«Lungi dal Governo voler mettere pressione al Parlamento», dice sorridendo Giorgia Meloni mentre visita gli stand di Vinitaly. La premier – sollecitata – sta parlando dell’Autonomia differenziata, provvedimento in cima alle priorità della Lega atteso a fine mese nell’Aula della Camera. La presidente del Consiglio ci tiene a sottolineare che non c’è alcun pressing da parte di Palazzo Chigi per arrivare all’approvazione della riforma prima delle Europee. Lo dice accompagnando le parole con il gesto delle mani avanti, «certa» che i gruppi della maggioranza abbiano fatto «del loro meglio» e «fiduciosa» sull’esito finale. Sui tempi però non c’è analoga certezza. Dipende dai «lavori parlamentari», da «quanta opposizione verrà fatta». Ma in ogni caso «non è questione di un giorno in più o in meno». Affermazione che certo non deve essere stata particolarmente apprezzata dall’alleato leghista. A maggior ragione perché pronunciata in Veneto, nella Regione di Luca Zaia. Il Governatore però evita di polemizzare: «Ormai il progetto è incardinato, è passato al Senato e passerà anche alla Camera».

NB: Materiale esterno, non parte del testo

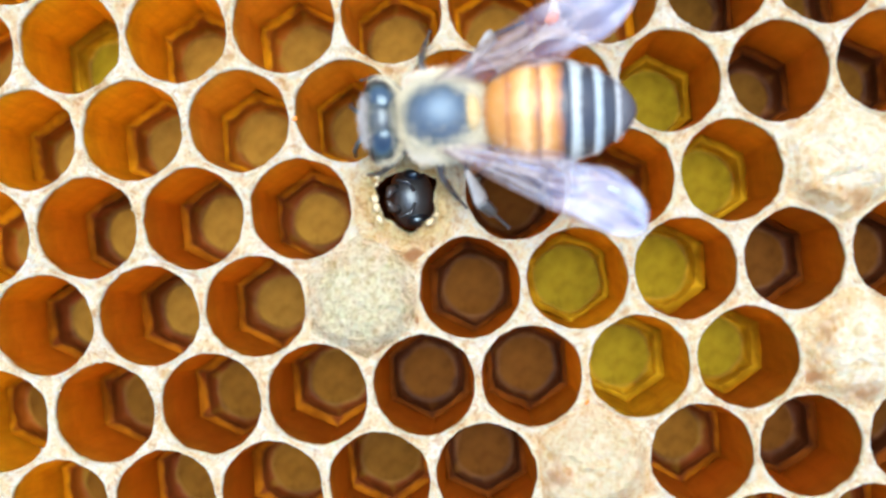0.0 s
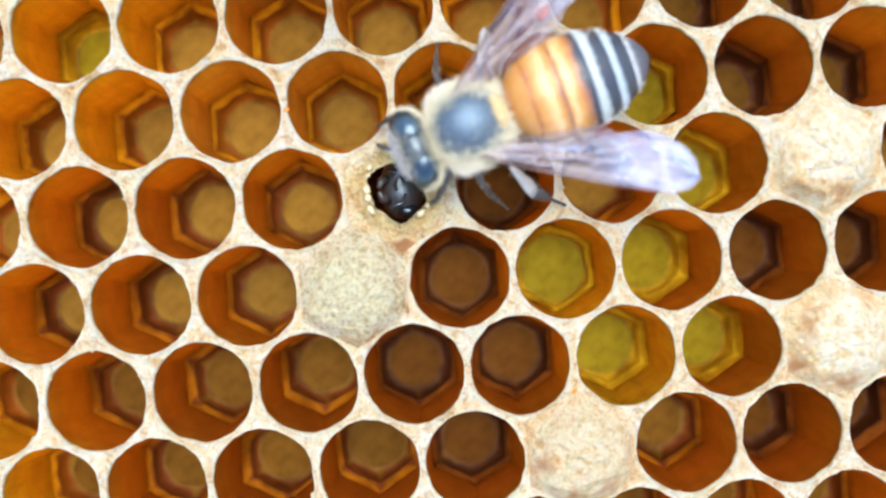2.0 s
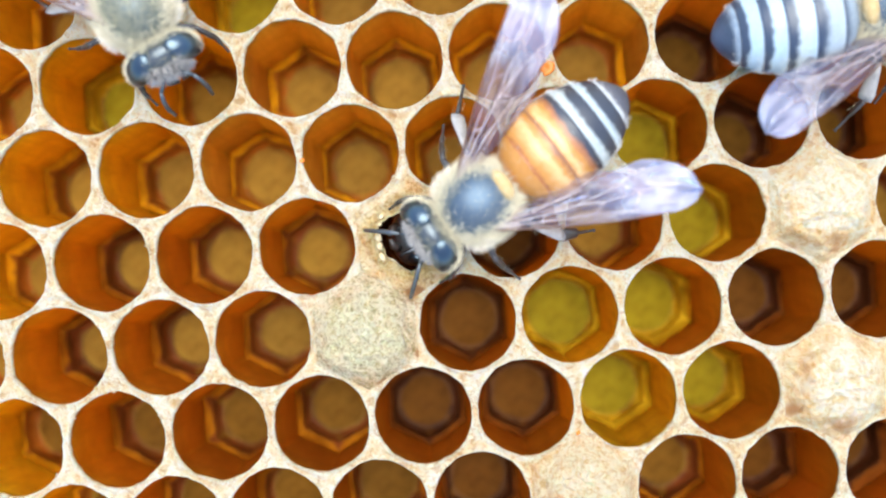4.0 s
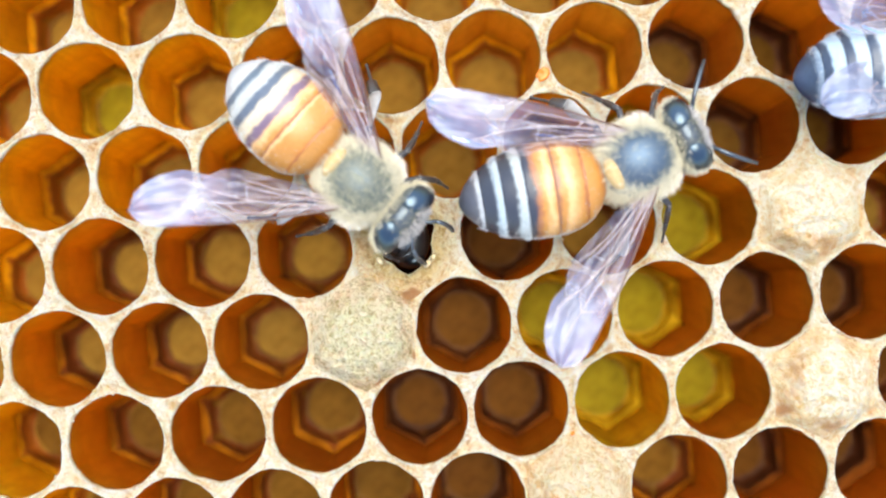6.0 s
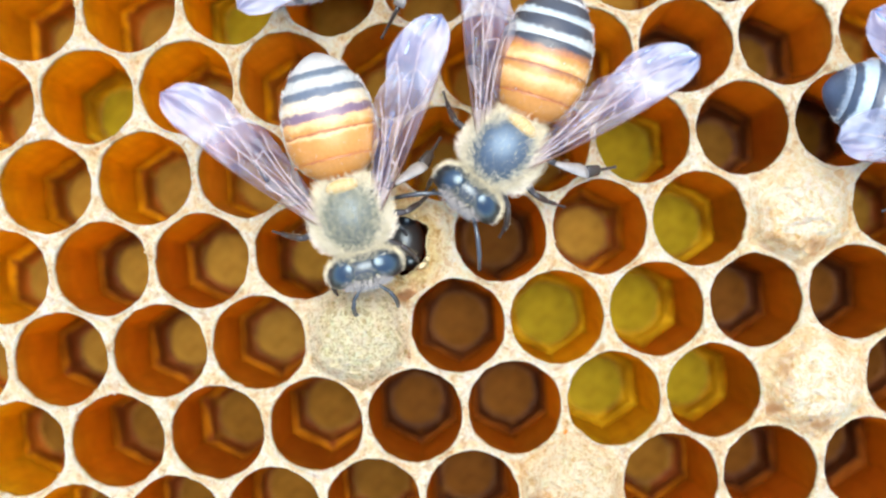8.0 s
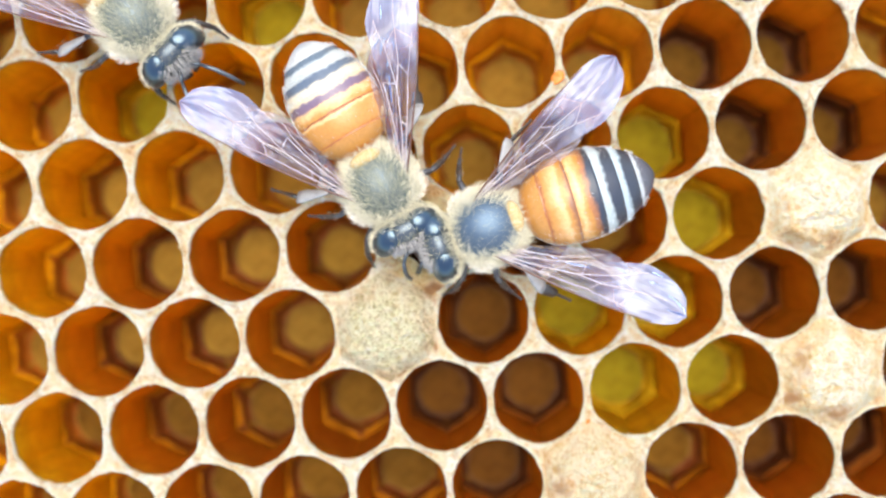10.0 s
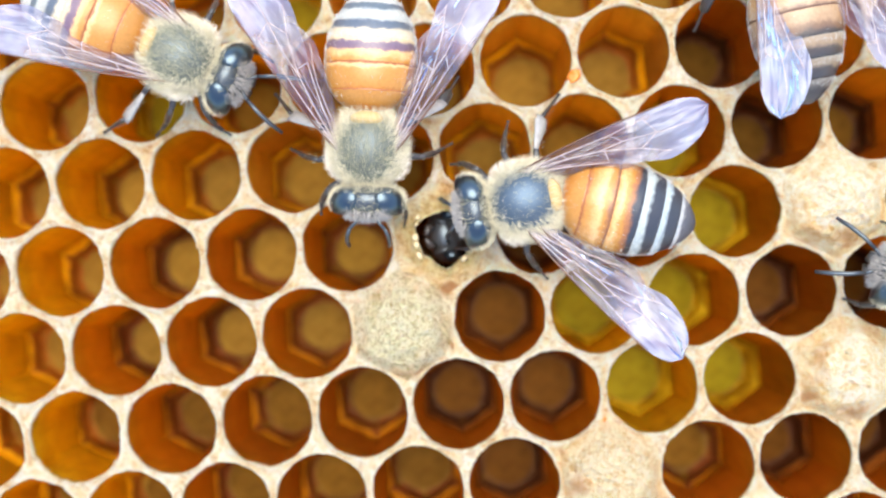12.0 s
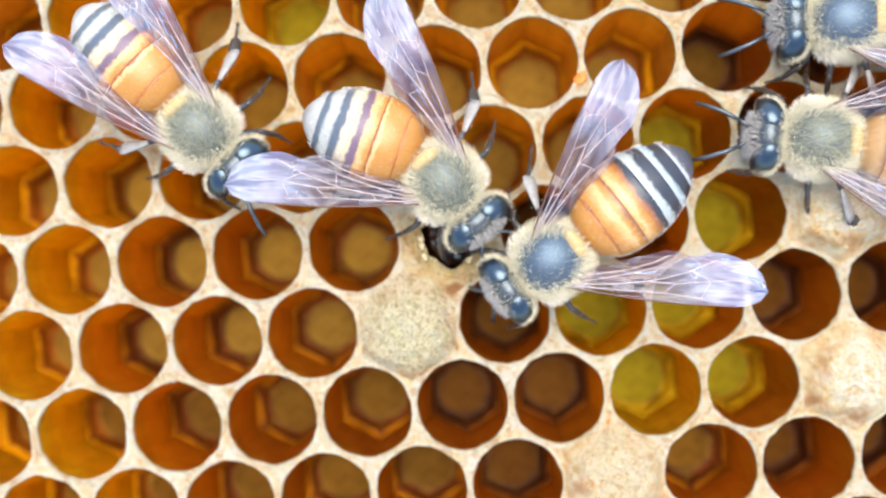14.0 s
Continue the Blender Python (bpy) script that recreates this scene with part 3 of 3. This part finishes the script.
LEGS = [  # hip, knee, ankle, toe of the left side; the first pair, the second, the third
    (Vector((1.3, 0.7, 1.9)), Vector((2.3, 1.9, 2.1)), Vector((3.1, 2.3, 0.9)), Vector((3.8, 2.3, 0.05))),
    (Vector((0.2, 0.9, 1.7)), Vector((0.5, 2.7, 2.3)), Vector((0.2, 3.5, 1.0)), Vector((-0.3, 4.4, 0.05))),
    (Vector((-0.9, 0.8, 1.7)), Vector((-1.3, 2.5, 2.6)), Vector((-2.2, 4.0, 1.5)), Vector((-3.6, 5.0, 0.05))),
]


def build_bee(bald_top, tergites, stretch, span, feeling=True):
    rng = random.Random(11)
    bee = tagged(new("honey_bee"), "worker honey bee with orange and black banded abdomen", "bee", "bees on the comb")
    # thorax
    tc, tr = (0.0, 0.0, 2.85), (1.95, 1.85, 1.65)
    thorax = part("thorax", mesh_of("thorax", *blob(tc, tr, 28, 18), THORAX if bald_top else DUSTY_THORAX), bee, "bald dark thorax ringed with pale fur" if bald_top else "dark thorax under grey fuzz")
    bald = lambda v: v.z > 0.35 and (v.x - 0.05) ** 2 / 0.52 + v.y ** 2 / 0.46 < 1 + rng.gauss(0, 0.30)
    seeds = seeds_on(tc, tr, 8500, rng, lambda v: v.z > -0.5 and not bald(v) and not (v.x < -0.62 and abs(v.y) < 0.40 and v.z > 0.2 and rng.random() < 0.45))
    part("fur", mesh_of("fur", *strands(seeds, rng, 0.60, 0.0075, 0.25), HAIR, False), thorax, "pale yellow-grey fur")
    sparse = seeds_on(tc, tr, 200 if bald_top else 1700, rng, bald)
    part("fuzz", mesh_of("fuzz", *strands(sparse, rng, 0.30, 0.008, 0.9), DULL_HAIR, False), thorax)
    part("scutellum", mesh_of("scutellum", *blob((-1.46, 0, 3.84), (0.42, 0.86, 0.42), 16, 10), TAN), thorax, "tan plate behind the thorax")
    tufts = []
    for side in (1, -1):
        tufts += seeds_on((0.75, side * 1.45, 2.9), (0.75, 0.55, 0.75), 700, rng, lambda v: v.z > -0.2)
    part("side_tuft", mesh_of("side_tuft", *strands(tufts, rng, 0.42, 0.011, 0.3), WHITE_HAIR, False), thorax, "whitish tufts before the wings")
    # abdomen, turning at the waist
    core, cf = loft([abdomen_ring(u, -0.16, stretch, 24) for u in (-0.1, 0.4, 1.2, 2.5, 4.0, 5.5, 6.8)])
    abdomen = part("abdomen", mesh_of("abdomen", core, cf, CHITIN), bee, "", Matrix.Translation(WAIST * MM))
    for k in range(6):
        v, f, s = tergite(k, stretch)
        part("tergite", mesh_of("tergite", v, f, tergites[k], True, s), abdomen, "slate-blue plate" if tergites is DARK_PLATES else "dull brown-grey plate" if tergites is DUSTY_PLATES else "orange plate with a dark edge" if k < 3 else "dark plate with a pale band")
    hs = []
    for k, count in ((0, 50), (1, 20), (2, 20), (3, 380), (4, 320), (5, 160)):
        for _ in range(count):
            f = rng.uniform(0.0, 0.34) if k > 2 else rng.uniform(0.0, 1.0)
            u = EDGES[k] + (EDGES[k + 1] - EDGES[k]) * f
            a = rng.uniform(-0.25, math.pi + 0.25)
            w, h, zc = abdomen_at(u)
            hs.append(((-u * stretch, (w + 0.03) * math.cos(a), zc + (h + 0.03) * math.sin(a)), (0, math.cos(a) / w, math.sin(a) / h)))
    for _ in range(1300):
        u = rng.uniform(0.1, 5.5)
        a = rng.choice((0.0, math.pi)) + rng.gauss(0, 0.34)
        w, h, zc = abdomen_at(u)
        hs.append(((-u * stretch, (w + 0.03) * math.cos(a), zc + (h + 0.03) * math.sin(a)), (0, math.cos(a) / w, math.sin(a) / h)))
    part("short_hair", mesh_of("short_hair", *strands(hs, rng, 0.13, 0.008, 1.6), FROST_HAIR, False), abdomen)
    # head
    hc = Vector((2.70, 0, 2.45))
    def flat(v):
        return Vector((v.x * (1 - 0.25 * abs(v.y)), v.y, v.z * (0.9 + 0.1 * (1 - abs(v.y)))))
    head = part("head", mesh_of("head", *blob((0, 0, 0), (0.92, 1.66, 1.35), 24, 16, flat), CHITIN), bee, "black head with grey facial hair", Matrix.Translation(hc * MM) @ Matrix.Diagonal((1.06, 1.08, 1.06, 1)))
    for side in (1, -1):
        def kidney(v):
            return Vector((v.x * (1.0 + 0.16 * v.z), v.y * (1 - 0.22 * v.z * v.z), v.z))
        ev, ef = blob((0, 0, 0), (0.68, 0.60, 1.06), 24, 16, kidney)
        turn = pose(0.08 * MM, side * 1.10 * MM, 0.46 * MM, side * 42, -8, side * -14)
        part("eye", mesh_of("eye", ev, ef, EYE), head, "glossy black compound eye", turn)
        knee = Vector((1.40, side * 0.85, 0.15))
        pts = [Vector((0.75, side * 0.25, 0.10)), Vector((1.08, side * 0.55, 0.18)), knee]
        if feeling:   # held straight out in front
            knee = Vector((1.35, side * 0.62, 0.30))
            pts = [Vector((0.75, side * 0.25, 0.10)), Vector((1.05, side * 0.42, 0.25)), knee]
        tip = [knee, Vector((2.05, side * 0.95, 0.20)), Vector((2.8, side * 1.22, -0.05)), Vector((3.45, side * 1.40, -0.45))] if feeling else [knee, Vector((1.75, side * 1.0, -0.25)), Vector((2.1, side * 1.05, -0.80)), Vector((2.3, side * 1.0, -1.4))]
        part("antenna", mesh_of("antenna", *joined([tube(pts, [0.09, 0.08, 0.10], 7), tube(tip, [0.09, 0.115, 0.115, 0.09], 7)]), CHITIN), head)
        jaw = tube([Vector((0.55, side * 0.45, -1.0)), Vector((0.85, side * 0.42, -1.3)), Vector((0.95, side * 0.12, -1.6))], [0.22, 0.24, 0.10], 7)
        part("mandible", mesh_of("mandible", *jaw, LEG), head)
    face = seeds_on((0, 0, 0), (0.92, 1.66, 1.35), 1700, rng, lambda v: v.x > 0.30 and -0.8 < v.z < 0.82 and abs(v.y) < 0.66)
    part("face_hair", mesh_of("face_hair", *strands(face, rng, 0.30, 0.010, 0.4, (0.3, 0, -0.3)), GREY_HAIR, False), head, "grey facial hair")
    fringe = seeds_on((0, 0, 0), (0.96, 1.72, 1.38), 2300, rng, lambda v: (v.x < -0.30 and v.z > -0.3) or (abs(v.y) > 0.90 and v.z > -0.2))
    part("eye_fringe", mesh_of("eye_fringe", *strands(fringe, rng, 0.34, 0.010, 0.3, (0.1, 0, 0.4)), HAIR, False), head, "pale fringe behind the eyes")
    crown = seeds_on((0, 0, 0), (0.92, 1.66, 1.35), 220, rng, lambda v: v.z > 0.8 and abs(v.y) < 0.45)
    part("crown_hair", mesh_of("crown_hair", *strands(crown, rng, 0.30, 0.009, 0.5, (0.3, 0, 0.2)), DULL_HAIR, False), head)
    # legs
    for hip, knee, ankle, toe in LEGS:
        for side in (1, -1):
            m = lambda v: Vector((v.x, v.y * side, v.z))
            h = m(hip)
            hind = hip.x < -0.5
            fe, ti, ta = leg_pieces(Vector((0, 0, 0)), m(knee) - h, m(ankle) - h, m(toe) - h, hind)
            leg = part("leg", mesh_of("leg", *fe, LEG), bee, "", Matrix.Translation(h * MM))
            part("tibia", mesh_of("tibia", *ti, BASKET if hind else LEG), leg, "pollen basket with its sky sheen painted grey" if hind else "")
            part("tarsus", mesh_of("tarsus", *ta, LEG), leg)
            part("leg_hair", mesh_of("leg_hair", *joined([bristles(Vector((0, 0, 0)), m(knee) - h, 0.22, 12, rng, 0.16), bristles(m(knee) - h, m(ankle) - h, 0.36 if hind else 0.16, 34, rng, 0.17), bristles(m(ankle) - h, m(ankle).lerp(m(toe), 0.42) - h, 0.26 if hind else 0.11, 16, rng, 0.12)]), DULL_HAIR, False), leg)
    # wings
    for side in (1, -1):
        fw, hw = wing_rest(side, 146)
        wing("hindwing", 6.6 * span, 1.6, -side, bee, hw, True)
        wing("forewing", 10.2 * span, 2.55, -side, bee, fw)
    return bee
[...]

Una risposta che va letta anche tenendo conto di quanto detto dalla premier su un altro tema sensibile per il Doge: il terzo mandato. Meloni torna a ripetere che non è il governo («sarebbe una forzatura») ma il Parlamento a dover decidere se cancellare o meno il limite dei due mandati per i sindaci e i Governatori. «Al momento una maggioranza non c’è», evidenzia la presidente del Consiglio aggiungendo però che «è ancora presto» perché molto dipenderà anche dalla tempistica, ovvero da «quando» la proposta verrà presentata. In altre parole, se ne riparlerà dopo le elezioni di giugno. Non proprio un’apertura ma almeno uno spiraglio. Che è poi quanto aveva prospettato qualche settimana fa un big del Carroccio qual è il Governatore del Friuli Venezia Giulia e presidente della Conferenza delle Regioni, Massimiliano Fedriga. Un modo anche per evitare il sovrapporsi con l’Autonomia differenziata. Qui invece l’obiettivo dichiarato della Lega è quello dell’approvazione prima dell’appuntamento dell’8-9 giugno. In Parlamento il pressing del Carroccio si fa sentire in queste ore. Dalla Capigruppo ieri è arrivata la conferma che formalmente non ci saranno ulteriori dilazioni dei tempi nonostante la richiesta di tutti i partiti di opposizione che bollano come «incomprensibile il silenzio totale della della maggioranza». Quindi la riforma il 29 dovrebbe atterrare in Aula a Montecitorio. Ma sia dentro Fratelli d’Italia che in Forza Italia non c’è tutta questa premura. Il partito della premier valuta quanto sta avvenendo al Senato sul premierato e gli azzurri si mantengono quanto mai prudenti per le ricadute sui consensi al Sud
Il clima della campagna elettorale non aiuta. La competizione tra alleati cresce di giorno in giorno e i maxi poster in cui campeggia il primo piano della premier sotto la scritta a carattere cubitali «Con Giorgia» anticipa quanto ormai si da per scontato e cioè la candidatura di Meloni alle Europee in tutte le circoscrizioni. Lei per ora si schernisce così:«I manifesti con la mia faccia? Sono il leader del partito con chi altri li vorrebbe fare?». L’annuncio della discesa in campo arriverà a fine mese, in occasione della Conferenza programmatica di Fdi che si terrà a Pescara l’ultimo fine settimana di aprile.